The queue forms at 9 a.m. sharp. Data scientists need their Databricks cluster, but credentials, network hoops, and one overworked DevOps engineer stand in the way. That tiny lag feels minor, yet multiplied across teams, it slows the entire pipeline. A smart identity-aware proxy between users and Databricks can remove the waiting line for good.
At its core, Databricks runs workloads that power analytics and machine learning at scale. HAProxy, born in the trenches of high-traffic web systems, routes and balances HTTP traffic with reliability few tools match. Pair them together and you gain control over who sees what, without slowing anyone down. The result is predictable, compliant, and—yes—finally repeatable access to Databricks environments.

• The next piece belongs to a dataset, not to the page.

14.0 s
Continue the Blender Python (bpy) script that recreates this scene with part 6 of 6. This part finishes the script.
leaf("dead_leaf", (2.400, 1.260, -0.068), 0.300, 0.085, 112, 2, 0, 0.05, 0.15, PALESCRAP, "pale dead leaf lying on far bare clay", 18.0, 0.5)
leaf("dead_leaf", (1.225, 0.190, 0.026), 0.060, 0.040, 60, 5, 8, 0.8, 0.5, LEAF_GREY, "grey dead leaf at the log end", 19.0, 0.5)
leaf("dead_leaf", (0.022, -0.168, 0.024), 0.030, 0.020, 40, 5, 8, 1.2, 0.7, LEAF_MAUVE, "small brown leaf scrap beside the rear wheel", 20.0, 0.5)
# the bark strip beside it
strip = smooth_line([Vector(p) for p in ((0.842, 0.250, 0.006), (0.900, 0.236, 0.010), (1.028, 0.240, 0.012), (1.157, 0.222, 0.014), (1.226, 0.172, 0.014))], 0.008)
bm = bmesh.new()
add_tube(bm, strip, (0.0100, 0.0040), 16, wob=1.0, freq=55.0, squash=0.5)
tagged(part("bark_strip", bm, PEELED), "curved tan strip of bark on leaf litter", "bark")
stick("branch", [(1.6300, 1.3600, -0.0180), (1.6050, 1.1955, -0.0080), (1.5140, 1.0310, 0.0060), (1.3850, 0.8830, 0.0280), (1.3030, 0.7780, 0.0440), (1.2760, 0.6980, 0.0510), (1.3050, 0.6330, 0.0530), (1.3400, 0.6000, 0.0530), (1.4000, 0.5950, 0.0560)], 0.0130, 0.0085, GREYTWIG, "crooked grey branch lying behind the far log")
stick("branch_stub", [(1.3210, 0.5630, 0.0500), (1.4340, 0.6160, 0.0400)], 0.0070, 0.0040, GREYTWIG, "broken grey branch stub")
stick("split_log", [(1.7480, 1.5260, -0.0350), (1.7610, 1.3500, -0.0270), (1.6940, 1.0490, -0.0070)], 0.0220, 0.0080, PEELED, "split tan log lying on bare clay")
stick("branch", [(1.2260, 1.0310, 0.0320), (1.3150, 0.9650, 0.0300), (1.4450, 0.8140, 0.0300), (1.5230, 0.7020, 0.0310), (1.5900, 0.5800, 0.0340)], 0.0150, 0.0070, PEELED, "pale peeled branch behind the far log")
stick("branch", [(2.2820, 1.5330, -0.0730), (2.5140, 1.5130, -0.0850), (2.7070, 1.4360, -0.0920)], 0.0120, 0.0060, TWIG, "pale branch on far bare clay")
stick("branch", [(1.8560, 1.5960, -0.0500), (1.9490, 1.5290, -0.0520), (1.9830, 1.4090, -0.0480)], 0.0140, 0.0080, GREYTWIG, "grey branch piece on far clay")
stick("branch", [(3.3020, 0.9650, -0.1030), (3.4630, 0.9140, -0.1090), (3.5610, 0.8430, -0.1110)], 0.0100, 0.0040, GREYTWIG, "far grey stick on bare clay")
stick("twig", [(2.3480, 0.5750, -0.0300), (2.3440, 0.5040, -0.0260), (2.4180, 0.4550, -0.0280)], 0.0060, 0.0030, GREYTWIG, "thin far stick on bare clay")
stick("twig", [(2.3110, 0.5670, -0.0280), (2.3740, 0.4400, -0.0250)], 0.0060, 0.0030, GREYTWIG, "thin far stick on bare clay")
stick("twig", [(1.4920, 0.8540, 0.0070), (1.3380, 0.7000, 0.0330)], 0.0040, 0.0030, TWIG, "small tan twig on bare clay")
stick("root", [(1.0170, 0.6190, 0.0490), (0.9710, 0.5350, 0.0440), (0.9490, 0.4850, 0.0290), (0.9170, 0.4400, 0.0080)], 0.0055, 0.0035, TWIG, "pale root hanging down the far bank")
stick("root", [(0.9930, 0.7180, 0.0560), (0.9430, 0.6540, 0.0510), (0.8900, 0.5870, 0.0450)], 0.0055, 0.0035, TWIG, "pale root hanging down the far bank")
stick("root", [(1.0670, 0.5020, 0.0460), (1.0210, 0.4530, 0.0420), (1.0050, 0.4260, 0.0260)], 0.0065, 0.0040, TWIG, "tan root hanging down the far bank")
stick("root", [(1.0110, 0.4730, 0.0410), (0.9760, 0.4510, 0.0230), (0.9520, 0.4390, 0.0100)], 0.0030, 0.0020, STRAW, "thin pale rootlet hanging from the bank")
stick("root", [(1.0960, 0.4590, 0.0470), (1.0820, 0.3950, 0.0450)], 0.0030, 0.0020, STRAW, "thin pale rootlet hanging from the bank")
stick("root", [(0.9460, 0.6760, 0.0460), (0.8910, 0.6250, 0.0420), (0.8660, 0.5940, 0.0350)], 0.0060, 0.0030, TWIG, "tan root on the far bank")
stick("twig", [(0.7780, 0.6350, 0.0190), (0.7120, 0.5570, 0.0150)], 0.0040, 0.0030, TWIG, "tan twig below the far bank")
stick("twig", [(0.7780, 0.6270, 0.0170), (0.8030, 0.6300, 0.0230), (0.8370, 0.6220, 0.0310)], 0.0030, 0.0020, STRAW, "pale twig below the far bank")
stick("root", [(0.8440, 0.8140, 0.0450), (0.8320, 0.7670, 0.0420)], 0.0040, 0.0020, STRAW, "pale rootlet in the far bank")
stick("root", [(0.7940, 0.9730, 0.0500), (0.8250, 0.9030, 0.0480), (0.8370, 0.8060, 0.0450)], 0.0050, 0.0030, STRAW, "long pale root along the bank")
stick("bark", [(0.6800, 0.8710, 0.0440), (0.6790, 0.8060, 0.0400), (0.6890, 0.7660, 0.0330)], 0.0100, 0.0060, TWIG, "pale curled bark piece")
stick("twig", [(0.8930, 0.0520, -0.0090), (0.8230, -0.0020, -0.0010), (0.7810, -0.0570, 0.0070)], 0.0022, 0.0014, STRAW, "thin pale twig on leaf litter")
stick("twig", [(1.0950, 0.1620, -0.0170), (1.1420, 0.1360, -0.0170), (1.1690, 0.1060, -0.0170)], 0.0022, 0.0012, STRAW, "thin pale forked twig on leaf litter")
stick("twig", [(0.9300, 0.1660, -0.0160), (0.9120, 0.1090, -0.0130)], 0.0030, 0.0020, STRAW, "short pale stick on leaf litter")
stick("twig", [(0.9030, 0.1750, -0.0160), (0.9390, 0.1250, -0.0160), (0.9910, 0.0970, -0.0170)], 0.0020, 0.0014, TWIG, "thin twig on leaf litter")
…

Integrating Databricks with HAProxy is mostly about trust and judgment calls. HAProxy sits in front of the Databricks workspace URLs, validating identity and enforcing context before traffic ever touches the cluster. It can connect to an SSO provider such as Okta or Keycloak via OIDC, passing verified tokens downstream. That means external analysts or ephemeral jobs can reach your Databricks endpoints only through an authenticated path. In AWS setups, HAProxy can work alongside IAM roles to ensure fine-grained, auditable access that aligns with SOC 2 controls.
Once configured, traffic flows like a managed highway. Users hit HAProxy, credentials are checked, rules are evaluated, and approved requests move on to Databricks. Every decision is logged. Audit trails become artifacts, not mysteries.
You can troubleshoot or optimize this pairing by tuning connection persistence and session caching rules. For internal clusters, map group-level access from your IdP directly to HAProxy ACLs to eliminate manual policy drift. If you rotate secrets frequently, offload certificate management to your existing vault service so the proxy never lags behind.